11 décembre 1787. Une petite fille, Anne, naît chez les Boivent, famille d’agriculteurs de Saint Georges-de-Reintembault, diocèse de Rennes.
Peu après, éclate la Révolution qui rejette dans la clandestinité les prêtres réfractaires. « Plus de prêtres, plus de messes ! » soupire sa maman un jour des Rameaux 1793. Anne a six ans. Le Vendredi-Saint suivant, toute la journée elle dit son chapelet en pensant aux souffrances de Jésus dans sa Passion, suivant les conseils de sa maman. C’est alors qu’elle fait une expérience de Dieu qui la marque pour la vie.
À quinze ans, elle devient servante. Dans le village de ses maîtres, il y a une femme âgée qui doit garder le lit : la jeune fille sort tous les jours au milieu du repas pour aller porter la moitié du sien à cette pauvre malade abandonnée. Bientôt elle entre en service chez un bon vieillard qui lui laisse toute liberté d’enseigner le catéchisme aux enfants et de faire l’aumône à ceux qui la lui demanderaient. C’est le temps de l’appel.
Les obstacles se dressent contre elle. Elle obtient difficilement de son père d’aller au couvent voisin, chez les Trinitaires de Saint-James pour recevoir une instruction élémentaire, afin de pouvoir instruire les enfants. Elle aimerait rester là pour être religieuse, mais le prêtre à qui elle se confie lui dit : « II faut que vous soyez au moins dix ans en paroisse ». Un chemin déroutant commence pour elle. Saint Georges de Reintembault d’abord où bientôt arrive un nouveau vicaire Jean-Baptiste Le Taillandier qui deviendra son conseiller spirituel. Puis une suite de lieux où elle espère trouver comment répondre à l’appel qui l’habite…
Enfin, à 36 ans elle rejoint Laignelet, près de Fougères, devenu paroisse du Père Le Taillandier : elle y exerce la fonction d’institutrice. Des jeunes filles se regroupent autour d’elle et habitent avec elle le grenier qui est au-dessus de la petite école. C’est alors – vers 1827 - que se produit, étonnant, imprévisible, l’événement fondateur, une parole intérieure entendue dans sa prière :
« On honore et on aime ma bonté, ma miséricorde et mes autres attributs, mais ma Justice on la craint et on ne l’aime pas ».
Le Père Le Taillandier à qui elle en fait part "conçut dès lors l’idée d’une société qui se consacrerait à l’amour et à l’adoration de la Justice de Dieu". Petit à petit, l’esprit né de la parole se développe. Le nombre des jeunes filles croît autour de Anne. Un premier règlement est approuvé par l’évêque de Rennes le 25 janvier 1831. Anne devient Mère Marie-Thérèse de la Croix le 22 mai, jour de la fête de la Pentecôte. La Congrégation est née.
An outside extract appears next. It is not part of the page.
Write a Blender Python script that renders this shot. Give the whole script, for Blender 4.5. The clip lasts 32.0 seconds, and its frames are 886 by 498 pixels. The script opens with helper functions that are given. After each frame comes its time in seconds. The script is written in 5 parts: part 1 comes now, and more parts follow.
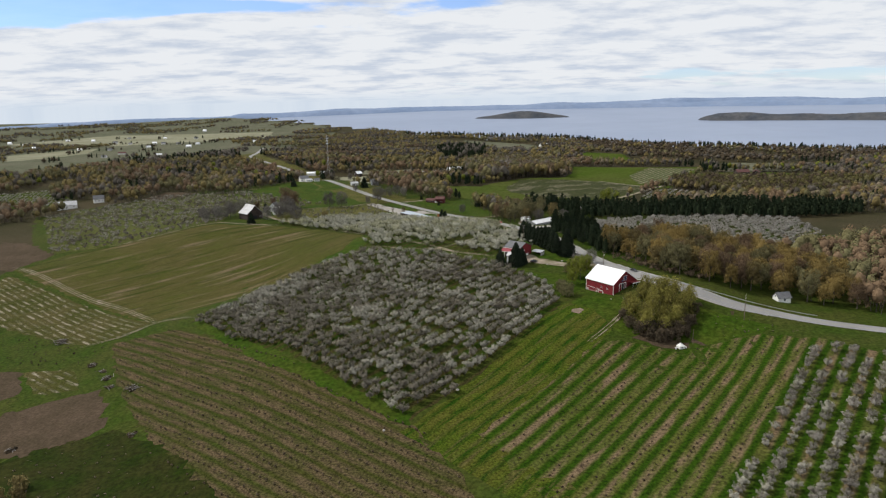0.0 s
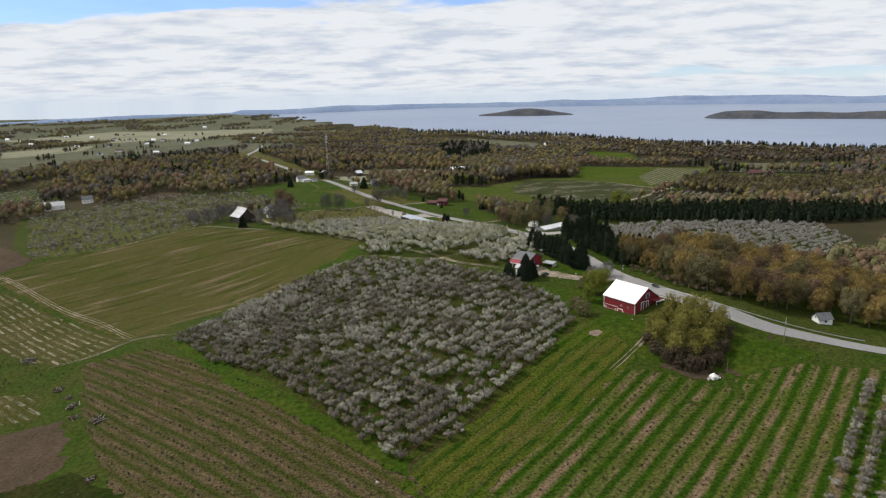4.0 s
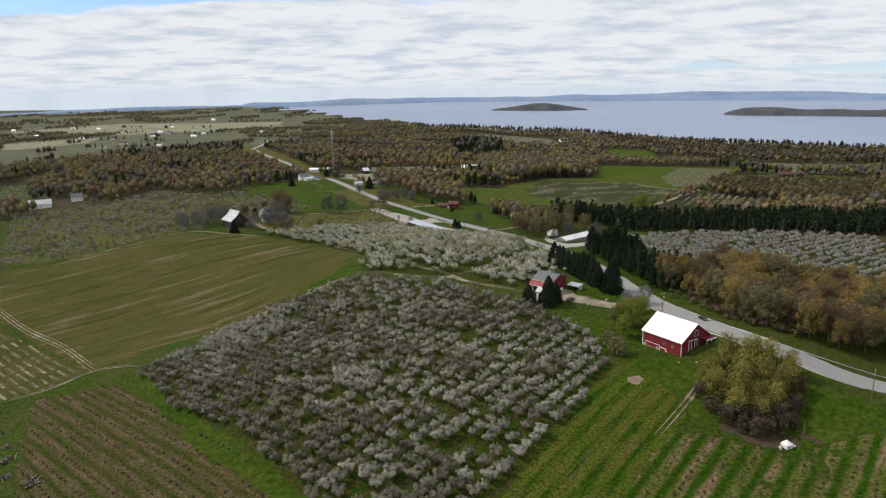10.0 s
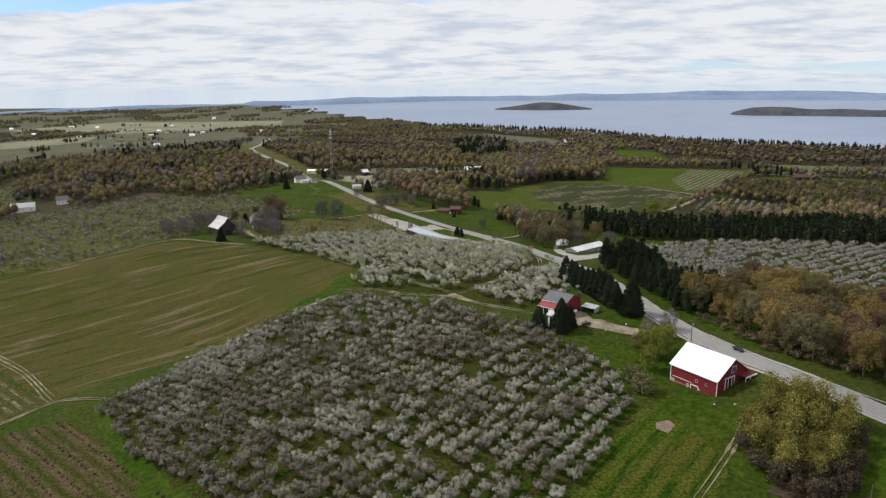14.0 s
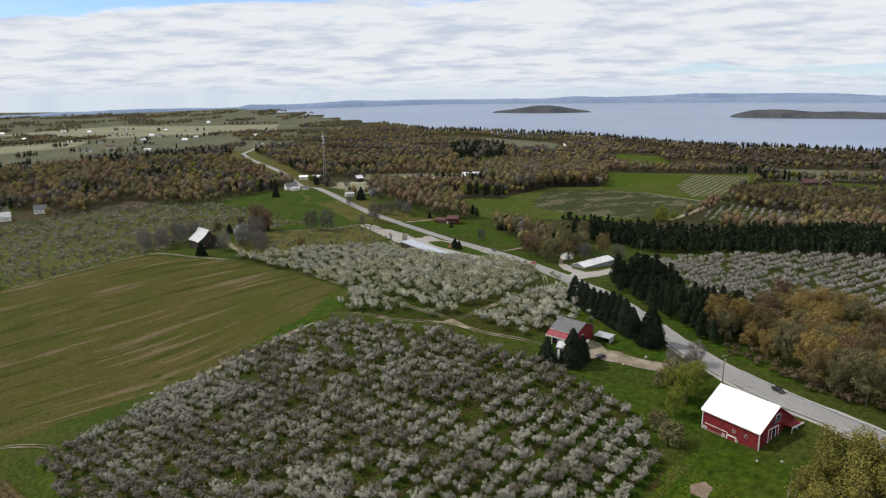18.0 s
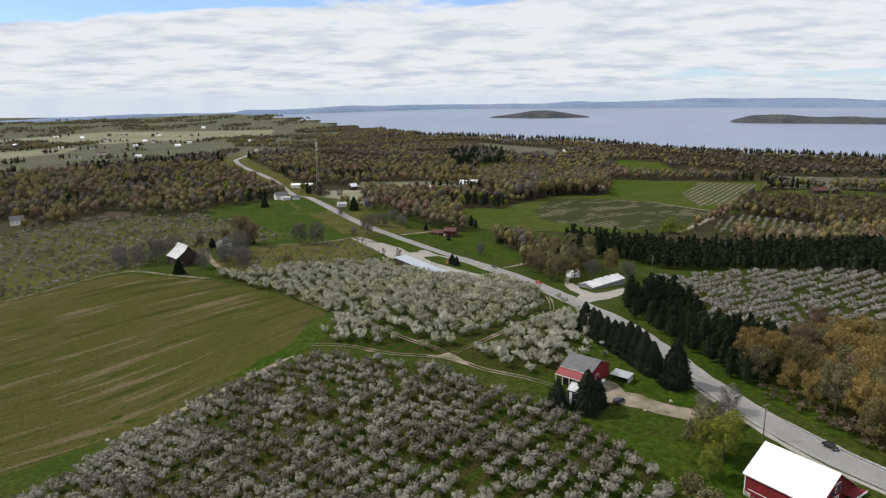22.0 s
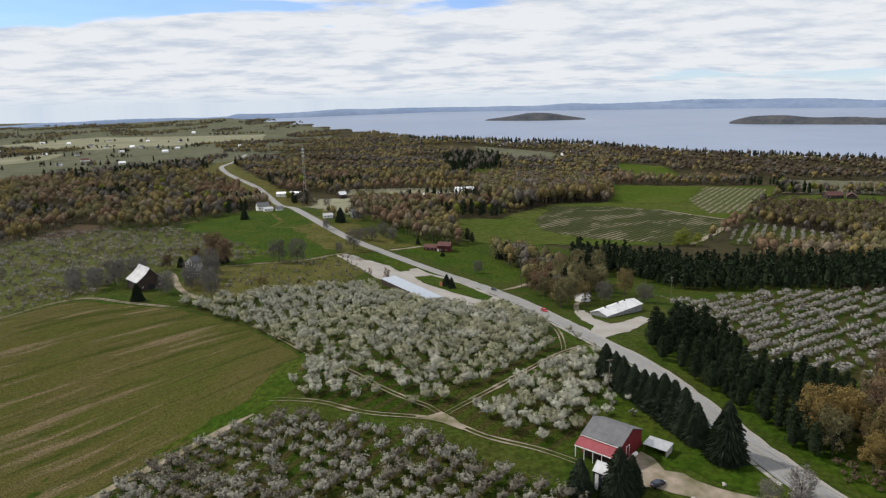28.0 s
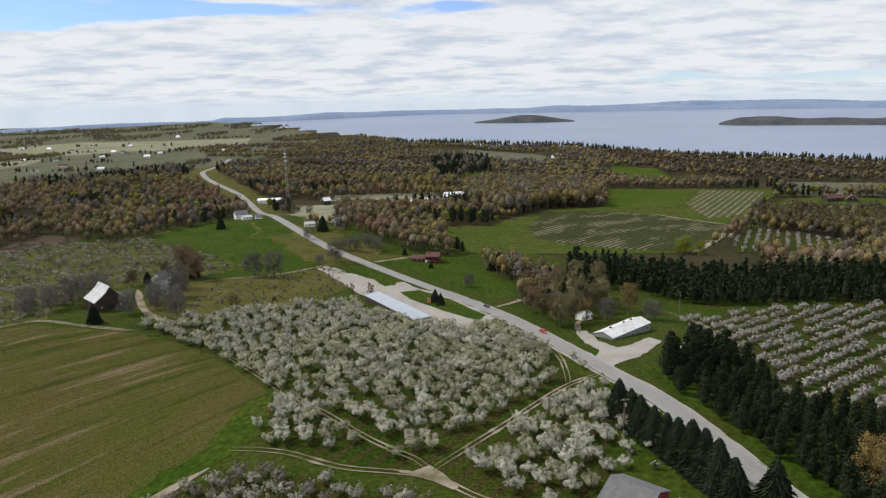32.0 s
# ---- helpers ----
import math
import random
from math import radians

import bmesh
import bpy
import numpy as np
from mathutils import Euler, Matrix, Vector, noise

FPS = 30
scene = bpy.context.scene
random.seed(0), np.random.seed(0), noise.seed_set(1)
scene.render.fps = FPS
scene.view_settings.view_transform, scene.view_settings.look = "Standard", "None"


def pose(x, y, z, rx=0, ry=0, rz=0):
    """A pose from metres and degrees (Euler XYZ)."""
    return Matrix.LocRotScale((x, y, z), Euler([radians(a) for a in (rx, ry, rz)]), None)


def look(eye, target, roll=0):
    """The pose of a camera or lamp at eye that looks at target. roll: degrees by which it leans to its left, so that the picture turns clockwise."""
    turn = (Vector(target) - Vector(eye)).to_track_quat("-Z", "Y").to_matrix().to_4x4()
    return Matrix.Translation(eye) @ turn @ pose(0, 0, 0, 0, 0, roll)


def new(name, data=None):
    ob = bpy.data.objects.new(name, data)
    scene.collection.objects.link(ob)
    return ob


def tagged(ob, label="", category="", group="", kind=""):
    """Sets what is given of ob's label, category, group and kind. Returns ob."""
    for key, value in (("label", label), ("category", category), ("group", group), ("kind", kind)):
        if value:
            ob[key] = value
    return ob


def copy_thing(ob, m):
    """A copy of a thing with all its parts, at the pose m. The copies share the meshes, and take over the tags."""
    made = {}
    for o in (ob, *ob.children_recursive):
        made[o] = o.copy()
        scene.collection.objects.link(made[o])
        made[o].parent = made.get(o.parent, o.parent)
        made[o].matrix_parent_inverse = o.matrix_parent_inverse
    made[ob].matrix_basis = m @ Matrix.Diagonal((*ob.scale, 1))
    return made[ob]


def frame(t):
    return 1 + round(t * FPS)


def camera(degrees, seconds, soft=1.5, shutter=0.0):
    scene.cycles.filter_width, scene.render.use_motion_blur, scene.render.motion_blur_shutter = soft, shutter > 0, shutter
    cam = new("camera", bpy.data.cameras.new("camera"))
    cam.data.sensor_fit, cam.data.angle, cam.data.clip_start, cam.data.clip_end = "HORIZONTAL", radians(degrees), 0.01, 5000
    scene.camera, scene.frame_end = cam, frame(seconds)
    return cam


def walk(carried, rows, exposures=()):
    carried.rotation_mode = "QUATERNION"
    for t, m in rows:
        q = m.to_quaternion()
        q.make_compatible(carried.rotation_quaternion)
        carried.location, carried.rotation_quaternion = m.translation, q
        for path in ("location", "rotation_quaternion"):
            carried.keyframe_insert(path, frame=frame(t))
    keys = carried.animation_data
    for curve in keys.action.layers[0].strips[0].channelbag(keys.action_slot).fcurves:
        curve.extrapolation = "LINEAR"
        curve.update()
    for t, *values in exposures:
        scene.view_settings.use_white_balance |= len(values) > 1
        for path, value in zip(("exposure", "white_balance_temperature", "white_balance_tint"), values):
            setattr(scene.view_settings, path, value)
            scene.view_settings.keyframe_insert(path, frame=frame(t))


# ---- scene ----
cam = camera(66.32, 32.0, soft=1.25)
PATH = [
    (0, (-0.00, 0.00, 110.00), (1.25, 97.66, 88.53), -1.12),
    (0.5, (0.03, 4.46, 110.12), (1.29, 102.11, 88.62), -1.15),
    (1, (0.07, 8.91, 110.22), (1.33, 106.56, 88.71), -1.17),
    (1.5, (0.10, 13.36, 110.28), (1.37, 111.00, 88.73), -1.18),
    (2, (0.09, 17.82, 110.29), (1.35, 115.46, 88.71), -1.15),
    (2.5, (0.05, 22.30, 110.29), (1.25, 119.93, 88.69), -1.11),
    (3, (0.04, 26.77, 110.33), (1.15, 124.38, 88.64), -1.06),
    (3.5, (0.07, 31.23, 110.37), (1.05, 128.82, 88.61), -1.02),
    (5.5, (0.30, 49.22, 110.87), (1.12, 146.69, 88.56), -0.70),
    (6, (0.41, 53.70, 110.96), (1.06, 151.17, 88.61), -0.65),
    (6.5, (0.51, 58.18, 111.05), (0.88, 155.64, 88.65), -0.57),
    (7, (0.60, 62.69, 111.12), (0.61, 160.12, 88.60), -0.54),
    (7.5, (0.69, 67.22, 111.21), (0.52, 164.63, 88.60), -0.51),
    (8, (0.82, 71.76, 111.31), (0.52, 169.16, 88.66), -0.49),
    (8.5, (0.95, 76.29, 111.36), (0.59, 173.69, 88.70), -0.49),
    (9, (1.07, 80.84, 111.35), (0.65, 178.23, 88.69), -0.50),
    (9.5, (1.15, 85.44, 111.34), (0.61, 182.83, 88.65), -0.51),
    (10, (1.19, 90.06, 111.33), (0.56, 187.43, 88.59), -0.50),
    (10.5, (1.24, 94.65, 111.33), (0.57, 192.01, 88.53), -0.46),
    (11, (1.31, 99.22, 111.35), (0.58, 196.58, 88.50), -0.41),
    (11.5, (1.42, 103.76, 111.33), (0.64, 201.10, 88.46), -0.38),
    (12, (1.62, 108.22, 111.28), (0.80, 205.56, 88.35), -0.36),
    (12.5, (1.81, 112.75, 111.25), (0.95, 210.08, 88.31), -0.36),
    (13, (1.97, 117.35, 111.28), (1.05, 214.69, 88.35), -0.36),
    (13.5, (2.07, 121.98, 111.34), (1.07, 219.31, 88.42), -0.38),
    (14, (2.12, 126.53, 111.38), (1.09, 223.86, 88.48), -0.38),
    (14.5, (2.18, 131.04, 111.38), (1.12, 228.39, 88.53), -0.40),
    (16.5, (2.29, 148.81, 111.36), (1.27, 246.20, 88.69), -0.40),
    (17, (2.41, 153.14, 111.32), (1.45, 250.53, 88.66), -0.42),
    (17.5, (2.54, 157.47, 111.28), (1.68, 254.88, 88.67), -0.43),
    (18, (2.64, 161.80, 111.26), (1.95, 259.24, 88.78), -0.50),
    (18.5, (2.73, 166.11, 111.30), (2.15, 263.58, 88.93), -0.54),
    (19, (2.78, 170.41, 111.37), (2.31, 267.90, 89.12), -0.55),
    (19.5, (2.81, 174.68, 111.44), (2.39, 272.19, 89.28), -0.54),
    (20, (2.89, 178.93, 111.51), (2.49, 276.46, 89.39), -0.53),
    (20.5, (2.99, 183.20, 111.56), (2.58, 280.74, 89.50), -0.51),
    (21, (3.11, 187.48, 111.57), (2.71, 285.03, 89.59), -0.51),
    (21.5, (3.25, 191.74, 111.57), (2.89, 289.31, 89.68), -0.51),
    (22, (3.41, 196.03, 111.61), (3.04, 293.62, 89.81), -0.52),
    (22.5, (3.57, 200.39, 111.68), (3.08, 297.98, 89.90), -0.51),
    (23, (3.78, 204.70, 111.73), (3.24, 302.29, 89.90), -0.54),
    (23.5, (4.00, 208.91, 111.75), (3.48, 306.50, 89.90), -0.53),
    (24, (4.18, 213.02, 111.75), (3.68, 310.61, 89.92), -0.57),
    (24.5, (4.38, 217.06, 111.75), (3.93, 314.66, 89.97), -0.60),
    (25, (4.61, 221.17, 111.74), (4.19, 318.78, 90.04), -0.63),
    (25.5, (4.83, 225.31, 111.71), (4.43, 322.95, 90.08), -0.68),
    (27.5, (5.14, 242.37, 111.34), (5.12, 340.04, 89.86), -0.85),
    (28, (5.19, 246.67, 111.32), (5.42, 344.35, 89.89), -0.89),
    (28.5, (5.26, 250.95, 111.30), (5.69, 348.64, 89.91), -0.92),
    (29, (5.39, 255.14, 111.23), (5.98, 352.84, 89.89), -1.02),
    (29.5, (5.54, 259.28, 111.13), (6.32, 356.98, 89.83), -1.10),
    (30, (5.68, 263.45, 111.02), (6.69, 361.16, 89.78), -1.13),
    (30.5, (5.79, 267.72, 110.88), (7.03, 365.45, 89.70), -1.16),
    (31, (5.87, 272.01, 110.66), (7.35, 369.73, 89.52), -1.21),
    (31.5, (6.01, 276.22, 110.38), (7.69, 373.95, 89.27), -1.21),
    (32, (6.19, 280.42, 110.09), (7.98, 378.16, 89.03), -1.17),
]
walk(cam, [(t, look(eye, target, roll)) for t, eye, target, roll in PATH])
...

Deux années passent. À Fougères, dans le quartier de Rillé, une ancienne abbaye datant du XIe siècle et détruite à la Révolution, est mise en vente et achetée par le Père Le Taillandier. Mère Marie-Thérèse avec deux autres Sœurs vient y habiter le 26 octobre 1833. Elle remplit la charge de Supérieure générale avec la simplicité qui marque toute sa personne et toute sa vie. Les Sœurs sont envoyées en petites communautés vers les malades, les enfants, les sourds.
Mais voici le temps de l’épreuve. À l’intérieur de la Maison-Mère, des rumeurs circulent contre Mère Marie-Thérèse. Le Père Le Taillandier s’y laisse prendre. Durant cinq ans, la souffrance marque les relations entre eux. Épisode douloureux mais nouvelle naissance. La charge de Supérieure générale étant passée en d’autres mains en 1849, Mère Marie-Thérèse se retire discrètement dans une petite école des environs : elle reviendra neuf ans plus tard à la Maison-Mère de Rillé. On la vénère comme la Fondatrice, mais elle ne reprend pas de charge. Fidèle à elle-même, elle s’efface, reste telle qu’elle était au grenier de Laignelet, pleine d’entrain, de gaieté.
Elle meurt le 15 août 1865. Sur sa tombe, le Fondateur fait graver ces mots : humilité, charité, simplicité.